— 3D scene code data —
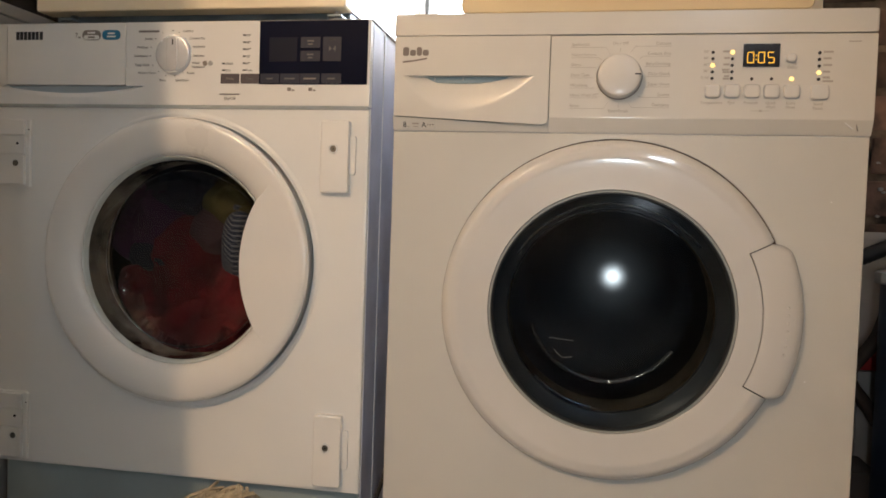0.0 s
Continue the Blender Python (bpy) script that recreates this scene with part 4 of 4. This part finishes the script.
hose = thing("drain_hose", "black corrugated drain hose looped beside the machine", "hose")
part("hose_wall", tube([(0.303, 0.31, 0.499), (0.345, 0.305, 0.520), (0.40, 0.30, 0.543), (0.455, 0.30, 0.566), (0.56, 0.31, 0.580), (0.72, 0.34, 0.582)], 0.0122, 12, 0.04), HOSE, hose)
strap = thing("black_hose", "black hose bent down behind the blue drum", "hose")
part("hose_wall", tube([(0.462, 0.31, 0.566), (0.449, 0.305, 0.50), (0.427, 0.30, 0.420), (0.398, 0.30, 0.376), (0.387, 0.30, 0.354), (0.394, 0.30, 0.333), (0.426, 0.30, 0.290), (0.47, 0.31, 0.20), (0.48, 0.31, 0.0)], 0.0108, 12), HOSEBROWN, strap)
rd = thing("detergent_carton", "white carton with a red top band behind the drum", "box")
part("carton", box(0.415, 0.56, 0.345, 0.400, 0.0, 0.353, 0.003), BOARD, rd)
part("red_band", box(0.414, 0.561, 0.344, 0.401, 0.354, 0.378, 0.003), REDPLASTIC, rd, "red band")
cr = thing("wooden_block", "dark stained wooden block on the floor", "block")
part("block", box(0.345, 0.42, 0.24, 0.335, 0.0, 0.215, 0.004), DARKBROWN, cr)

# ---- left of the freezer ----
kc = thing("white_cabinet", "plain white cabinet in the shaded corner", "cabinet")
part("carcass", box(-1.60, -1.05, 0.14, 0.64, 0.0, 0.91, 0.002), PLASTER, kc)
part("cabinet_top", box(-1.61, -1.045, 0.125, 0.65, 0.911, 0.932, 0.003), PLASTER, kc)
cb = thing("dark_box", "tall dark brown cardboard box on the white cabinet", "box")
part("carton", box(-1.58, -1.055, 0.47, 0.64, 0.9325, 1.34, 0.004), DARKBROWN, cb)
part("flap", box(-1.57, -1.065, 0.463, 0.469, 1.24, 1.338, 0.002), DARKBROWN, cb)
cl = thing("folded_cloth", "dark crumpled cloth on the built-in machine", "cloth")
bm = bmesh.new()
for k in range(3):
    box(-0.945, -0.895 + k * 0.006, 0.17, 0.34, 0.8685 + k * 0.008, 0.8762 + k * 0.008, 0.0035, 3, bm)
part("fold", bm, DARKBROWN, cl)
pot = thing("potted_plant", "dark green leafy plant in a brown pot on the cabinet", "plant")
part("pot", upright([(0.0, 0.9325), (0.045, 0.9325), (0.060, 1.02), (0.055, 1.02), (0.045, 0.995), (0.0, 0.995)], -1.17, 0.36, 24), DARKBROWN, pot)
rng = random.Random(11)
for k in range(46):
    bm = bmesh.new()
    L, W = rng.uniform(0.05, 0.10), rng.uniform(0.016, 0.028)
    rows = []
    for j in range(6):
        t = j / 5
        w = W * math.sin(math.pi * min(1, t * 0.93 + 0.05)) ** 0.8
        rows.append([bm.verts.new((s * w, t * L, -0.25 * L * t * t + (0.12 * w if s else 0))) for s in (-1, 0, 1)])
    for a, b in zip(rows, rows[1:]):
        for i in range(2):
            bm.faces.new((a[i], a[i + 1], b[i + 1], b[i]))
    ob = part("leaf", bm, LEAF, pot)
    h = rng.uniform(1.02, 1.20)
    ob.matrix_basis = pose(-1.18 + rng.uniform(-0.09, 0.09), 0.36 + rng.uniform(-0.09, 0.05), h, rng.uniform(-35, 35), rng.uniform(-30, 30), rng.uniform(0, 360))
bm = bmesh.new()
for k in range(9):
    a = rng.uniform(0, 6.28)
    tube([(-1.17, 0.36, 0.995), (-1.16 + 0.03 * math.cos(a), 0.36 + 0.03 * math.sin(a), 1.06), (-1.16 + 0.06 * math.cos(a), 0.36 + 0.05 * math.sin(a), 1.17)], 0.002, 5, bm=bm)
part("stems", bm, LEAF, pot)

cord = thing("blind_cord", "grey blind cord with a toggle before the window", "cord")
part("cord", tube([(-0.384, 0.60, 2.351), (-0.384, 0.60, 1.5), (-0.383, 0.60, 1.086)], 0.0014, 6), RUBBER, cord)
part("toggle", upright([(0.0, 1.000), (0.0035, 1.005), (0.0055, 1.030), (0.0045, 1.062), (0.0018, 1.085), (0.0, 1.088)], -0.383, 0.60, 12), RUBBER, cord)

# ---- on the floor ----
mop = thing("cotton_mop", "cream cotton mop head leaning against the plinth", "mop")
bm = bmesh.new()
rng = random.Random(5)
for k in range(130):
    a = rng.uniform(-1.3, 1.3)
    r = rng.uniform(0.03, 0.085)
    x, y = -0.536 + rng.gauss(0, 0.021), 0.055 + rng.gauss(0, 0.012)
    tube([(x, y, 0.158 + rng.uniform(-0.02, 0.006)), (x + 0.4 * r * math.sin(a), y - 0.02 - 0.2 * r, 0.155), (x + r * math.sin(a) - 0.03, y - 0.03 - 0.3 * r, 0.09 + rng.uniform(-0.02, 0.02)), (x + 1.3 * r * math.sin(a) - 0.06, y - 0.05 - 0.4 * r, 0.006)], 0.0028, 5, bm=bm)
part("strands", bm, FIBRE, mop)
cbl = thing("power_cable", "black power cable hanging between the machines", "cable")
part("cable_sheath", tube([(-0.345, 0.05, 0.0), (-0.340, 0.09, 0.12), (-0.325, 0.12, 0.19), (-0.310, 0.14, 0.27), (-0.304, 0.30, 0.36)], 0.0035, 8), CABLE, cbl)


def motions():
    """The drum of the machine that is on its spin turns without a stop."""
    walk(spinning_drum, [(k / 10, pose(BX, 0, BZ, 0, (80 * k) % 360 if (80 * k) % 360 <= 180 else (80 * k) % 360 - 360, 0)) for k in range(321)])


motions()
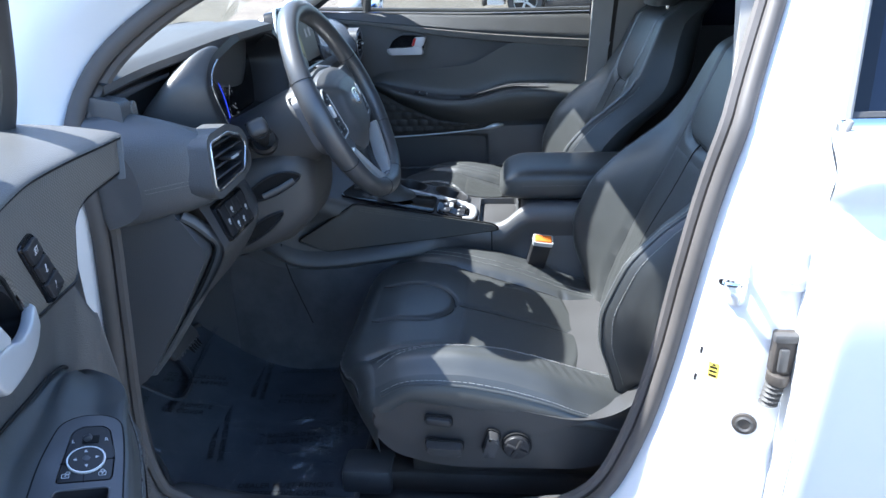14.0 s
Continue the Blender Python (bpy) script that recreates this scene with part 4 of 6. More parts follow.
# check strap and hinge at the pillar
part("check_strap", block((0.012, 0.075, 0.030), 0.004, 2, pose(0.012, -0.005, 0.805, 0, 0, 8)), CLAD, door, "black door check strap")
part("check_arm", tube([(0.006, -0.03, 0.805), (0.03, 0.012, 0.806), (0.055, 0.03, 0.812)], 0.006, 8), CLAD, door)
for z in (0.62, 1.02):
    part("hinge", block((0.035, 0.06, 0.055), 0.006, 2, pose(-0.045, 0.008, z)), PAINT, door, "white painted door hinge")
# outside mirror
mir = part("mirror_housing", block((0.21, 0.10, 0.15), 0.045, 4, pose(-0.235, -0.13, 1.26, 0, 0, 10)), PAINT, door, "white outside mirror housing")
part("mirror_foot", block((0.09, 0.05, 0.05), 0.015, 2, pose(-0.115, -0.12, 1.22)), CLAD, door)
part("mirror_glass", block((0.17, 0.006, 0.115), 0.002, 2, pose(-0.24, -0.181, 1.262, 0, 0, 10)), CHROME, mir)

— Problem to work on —
Leave the pictures out, and restate exactly the lines from the start of the records through the one that contains "0.004), DARKBROWN, cr)".

— Solution for this exercise —
0.0 s
Continue the Blender Python (bpy) script that recreates this scene with part 4 of 4. This part finishes the script.
hose = thing("drain_hose", "black corrugated drain hose looped beside the machine", "hose")
part("hose_wall", tube([(0.303, 0.31, 0.499), (0.345, 0.305, 0.520), (0.40, 0.30, 0.543), (0.455, 0.30, 0.566), (0.56, 0.31, 0.580), (0.72, 0.34, 0.582)], 0.0122, 12, 0.04), HOSE, hose)
strap = thing("black_hose", "black hose bent down behind the blue drum", "hose")
part("hose_wall", tube([(0.462, 0.31, 0.566), (0.449, 0.305, 0.50), (0.427, 0.30, 0.420), (0.398, 0.30, 0.376), (0.387, 0.30, 0.354), (0.394, 0.30, 0.333), (0.426, 0.30, 0.290), (0.47, 0.31, 0.20), (0.48, 0.31, 0.0)], 0.0108, 12), HOSEBROWN, strap)
rd = thing("detergent_carton", "white carton with a red top band behind the drum", "box")
part("carton", box(0.415, 0.56, 0.345, 0.400, 0.0, 0.353, 0.003), BOARD, rd)
part("red_band", box(0.414, 0.561, 0.344, 0.401, 0.354, 0.378, 0.003), REDPLASTIC, rd, "red band")
cr = thing("wooden_block", "dark stained wooden block on the floor", "block")
part("block", box(0.345, 0.42, 0.24, 0.335, 0.0, 0.215, 0.004), DARKBROWN, cr)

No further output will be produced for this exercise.